- [WHAT YOU WILL DO]
Show only lines that include "part".

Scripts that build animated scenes
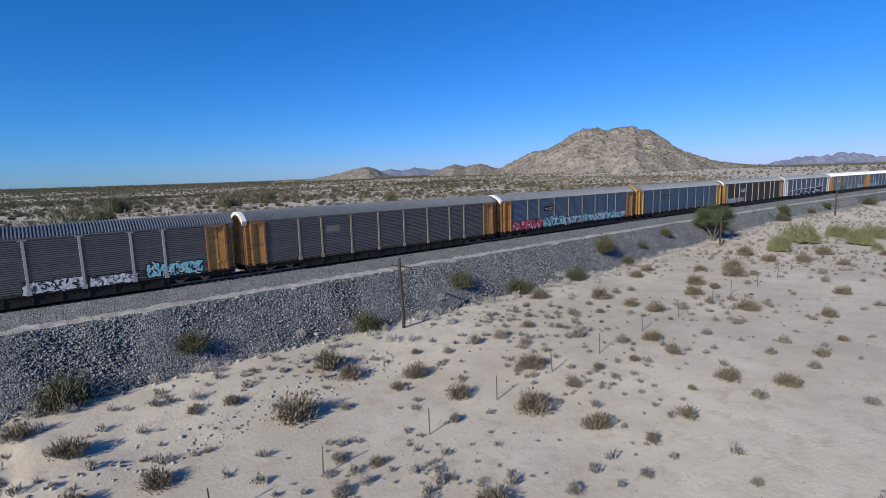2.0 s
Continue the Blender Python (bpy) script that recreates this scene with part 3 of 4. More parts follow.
def build_train():
    cars = []
    a = rail_car("blue-grey corrugated autorack with orange end and bright zinc roof", BLUE_GREY, TAN_POST, ORANGE, ZINC, CREAM)
    cars.append(a)
    b = rail_car("blue-grey corrugated autorack with yellow posts and bright zinc roof", BLUE_GREY, TAN_POST, YELLOW, ZINC, WHITE)
    dark_label(b, -6.6)
    cars.append(b)
    c = rail_car("brown-grey autorack with a shield emblem and white graffiti", BROWN_GREY, GREY_POST, ORANGE, DULL_ZINC, WHITE)
    plate(c, "emblem_panel", "tan panel with a blue, red and white shield emblem", -8.2, 3.4, 2.0, 1.5, TAN_POST, emblem_bars())
    stripes(c, -10.7, 2.6, 4, 5, SPRAY_TEAL, "faded pale blue paint stripe")
    stripes(c, -5.6, 2.6, 0, 4, SPRAY_WHITE, "faded white paint stripe")
    stripes(c, 5.8, 2.6, 1, 4, SPRAY_WHITE, "faded white paint stripe")
    stripes(c, 8.4, 1.9, 1, 4, SPRAY_WHITE, "faded white paint stripe")
    graffiti(c, -12.1, -9.4, 0.84, 1.8, 4, [ORANGE], BLUE_GREY, 3)
    graffiti(c, -9.2, -7.2, 0.7, 1.8, 3, [SPRAY_PURPLE], SPRAY_WHITE, 4)
    graffiti(c, 1.0, 4.2, 0.66, 1.75, 4, [SPRAY_WHITE], BLACK, 5)
    graffiti(c, 4.6, 7.4, 0.66, 1.5, 4, [SPRAY_WHITE], BROWN_GREY, 6)
    graffiti(c, 8.0, 11.8, 0.66, 2.1, 4, [SPRAY_TEAL], BLACK, 7)
    cars.append(c)
    d = rail_car("plain brown-grey autorack with tan posts", BROWN_GREY, TAN_POST, ORANGE, DULL_ZINC, WHITE)
    plate(d, "lettering_plate", "brown plate with faint gold bars", -6.4, 3.1, 1.5, 0.7, BROWN_GREY, [(0, 0.15, 1.1, 0.12, TAN_POST), (0, -0.1, 1.2, 0.12, TAN_POST)])
    cars.append(d)
    e = rail_car("blue-grey autorack with a long red and teal graffiti band", BLUE_GREY, TAN_POST, ORANGE, DULL_ZINC, WHITE)
    dark_label(e, -5.6)
    graffiti(e, -12.4, -6.9, 0.66, 2.1, 7, [SPRAY_RED, SPRAY_RED], BLACK, 11, 0.24, 0.055)
    graffiti(e, -6.8, 1.0, 0.66, 2.2, 8, [SPRAY_TEAL, SPRAY_ICE], NAVY, 12, 0.24, 0.055)
    graffiti(e, 1.2, 11.9, 0.66, 2.0, 11, [SPRAY_TEAL, SPRAY_ICE, SPRAY_TEAL, SPRAY_ICE], NAVY, 13, 0.24, 0.055)
    cars.append(e)
    f = rail_car("blue-grey autorack with yellow ends and yellow roof hoods", BLUE_GREY, MID_GREY, YELLOW, DULL_ZINC, YELLOW, True)
    dark_label(f, -5.6)
    cars.append(f)
    g = rail_car("dark brown autorack with cream posts and a white line emblem", DARK_BROWN, CREAM, AMBER, DULL_ZINC, WHITE)
    plate(g, "lettering_plate", "dark plate with white lines and a hook shape", -5.9, 2.95, 2.3, 1.3, DARK_BROWN, [(-0.15, -0.12, 1.9, 0.09, SPRAY_WHITE), (-0.2, -0.28, 1.8, 0.09, SPRAY_WHITE), (-0.45, 0.12, 1.1, 0.16, GREY_POST), (0.75, 0.22, 0.6, 0.10, SPRAY_WHITE), (0.5, 0.08, 0.10, 0.3, SPRAY_WHITE), (0.8, 0.0, 0.5, 0.08, SPRAY_WHITE)])
    graffiti(g, -12.1, -9.0, 0.7, 1.7, 4, [SPRAY_BLUE], SPRAY_WHITE, 21)
    graffiti(g, -8.8, -5.2, 0.7, 1.9, 5, [GREY_POST], DARK_BROWN, 22, 0.1)
    cars.append(g)
    h = rail_car("lilac-grey autorack with huge navy white-edged graffiti", LILAC_GREY, LILAC_WHITE, LILAC_WHITE, DULL_ZINC, WHITE)
    big_graffiti(h)
    cars.append(h)
    i = rail_car("grey autorack with white roof, orange ends and a yellow emblem panel", MID_GREY, TAN_POST, ORANGE, WHITE_ROOF, WHITE)
    plate(i, "emblem_panel", "yellow panel with a small shield emblem", -8.2, 3.35, 2.0, 1.55, ORANGE, emblem_bars())
    graffiti(i, -10.8, -7.4, 0.66, 1.6, 5, [SPRAY_GREEN], MID_GREY, 31, 0.12)
    graffiti(i, -7.0, -3.2, 0.66, 1.8, 5, [LILAC_GREY], NAVY, 32, 0.12)
    graffiti(i, -2.8, 1.6, 0.66, 1.6, 5, [SPRAY_GREEN], MID_GREY, 33, 0.12)
    graffiti(i, 6.0, 11.5, 0.66, 1.8, 6, [SPRAY_TEAL], MID_GREY, 34, 0.12)
    cars.append(i)
    j = rail_car("dark blue-grey autorack with white roof and blue graffiti", BLUE_GREY, GREY_POST, ORANGE, WHITE_ROOF, WHITE)
    graffiti(j, -11.9, -5.6, 0.7, 1.9, 7, [SPRAY_BLUE], SPRAY_TEAL, 41, 0.12)
    cars.append(j)
    k = rail_car("plain grey autorack with yellow ends", MID_GREY, MID_GREY, YELLOW, DULL_ZINC, YELLOW)
    dark_label(k, -5.6)
    cars.append(k)
    m = rail_car("blue-grey autorack with white and blue graffiti", BLUE_GREY, BLUE_GREY, YELLOW, ZINC, WHITE)
    graffiti(m, -9.5, 5.5, 0.8, 2.4, 9, [SPRAY_WHITE], NAVY, 51, 0.16)
    cars.append(m)
    n = rail_car("brown autorack with cream posts and ends", DARK_BROWN, CREAM, YELLOW, DULL_ZINC, WHITE)
    cars.append(n)
    o = rail_car("plain grey autorack with yellow ends", MID_GREY, MID_GREY, YELLOW, DULL_ZINC, YELLOW)
    cars.append(o)
    p = rail_car("plain blue-grey autorack with yellow posts", BLUE_GREY, TAN_POST, YELLOW, ZINC, WHITE)
    cars.append(p)
    return cars


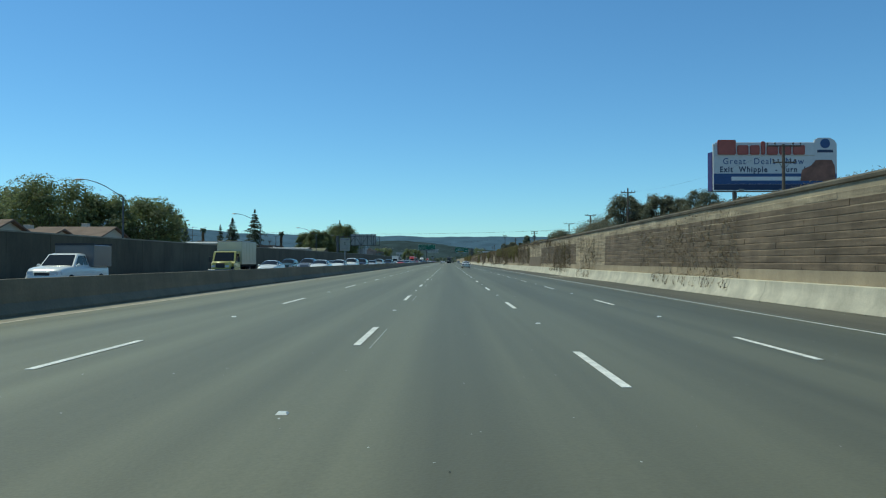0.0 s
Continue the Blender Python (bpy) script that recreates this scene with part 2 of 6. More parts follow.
GRAFFITI_GREY = material("faded_spray_paint", (0.22, 0.22, 0.23), 0.6, vary=0.3)
ROOF_BROWN = material("brown_roof_shingles", (0.17, 0.115, 0.085), 0.9, vary=0.2, scale=0.8, fine=8, bump=0.3)
ROOF_OLIVE = material("olive_brown_shingles", (0.16, 0.15, 0.085), 0.9, vary=0.2, scale=0.8, fine=8, bump=0.3)
ROOF_PALE = material("pale_roof_membrane", (0.52, 0.50, 0.47), 0.8, vary=0.1, scale=0.4)
STUCCO = material("cream_stucco", (0.50, 0.46, 0.39), 0.9, vary=0.1, scale=0.4)
STUCCO_GREY = material("grey_stucco", (0.40, 0.40, 0.39), 0.9, vary=0.1, scale=0.3)
STUCCO_PINK = material("pinkish_brown_stucco", (0.30, 0.215, 0.175), 0.9, vary=0.12, scale=0.3)
STUCCO_BROWN = material("brown_cladding", (0.16, 0.12, 0.095), 0.85, vary=0.15, scale=0.4)
OFFICE = material("pale_office_cladding", (0.46, 0.48, 0.48), 0.6, vary=0.06, scale=0.2)
OFFICE_GLASS = material("tinted_office_glass", (0.08, 0.12, 0.125), 0.08, vary=0.1, spec=0.8)
BILL_WHITE = material("billboard_vinyl", (0.58, 0.60, 0.61), 0.6, vary=0.05)
BILL_BLUE = material("billboard_blue", (0.035, 0.085, 0.22), 0.6, vary=0.08)
BILL_PURPLE = material("billboard_side_blue", (0.035, 0.035, 0.15), 0.6, vary=0.08)
BILL_RED = material("billboard_red", (0.36, 0.10, 0.08), 0.6, vary=0.08)
BILL_DARK = material("billboard_dark_blue", (0.03, 0.045, 0.10), 0.6, vary=0.08)
BILL_BROWN = material("billboard_brown", (0.22, 0.10, 0.07), 0.6, vary=0.3, scale=1)


def paint(name, colour, coat=0.6):
    return material(name, colour, 0.32, vary=0.04, scale=1.5, fine=20, coat=coat, world_space=False)


CAR = {
    "white": paint("white_car_paint", (0.82, 0.80, 0.74)), "silver": paint("silver_car_paint", (0.37, 0.37, 0.35)),
    "grey": paint("grey_car_paint", (0.14, 0.145, 0.15)), "black": paint("black_car_paint", (0.02, 0.021, 0.024)),
    "blue": paint("blue_car_paint", (0.045, 0.075, 0.16)), "red": paint("red_car_paint", (0.46, 0.035, 0.022), 0.15),
    "green": paint("dark_green_car_paint", (0.03, 0.06, 0.045)), "teal": paint("pale_teal_car_paint", (0.24, 0.36, 0.36)),
    "yellow": paint("yellow_truck_paint", (0.50, 0.44, 0.12)), "cream": paint("cream_truck_box_paint", (0.55, 0.51, 0.38)),
    "taxi": paint("yellow_taxi_paint", (0.55, 0.40, 0.05)), "trailer": paint("white_trailer_paint", (0.62, 0.61, 0.58)),
}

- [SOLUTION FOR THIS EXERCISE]
Continue the Blender Python (bpy) script that recreates this scene with part 3 of 4. More parts follow.
Continue the Blender Python (bpy) script that recreates this scene with part 2 of 6. More parts follow.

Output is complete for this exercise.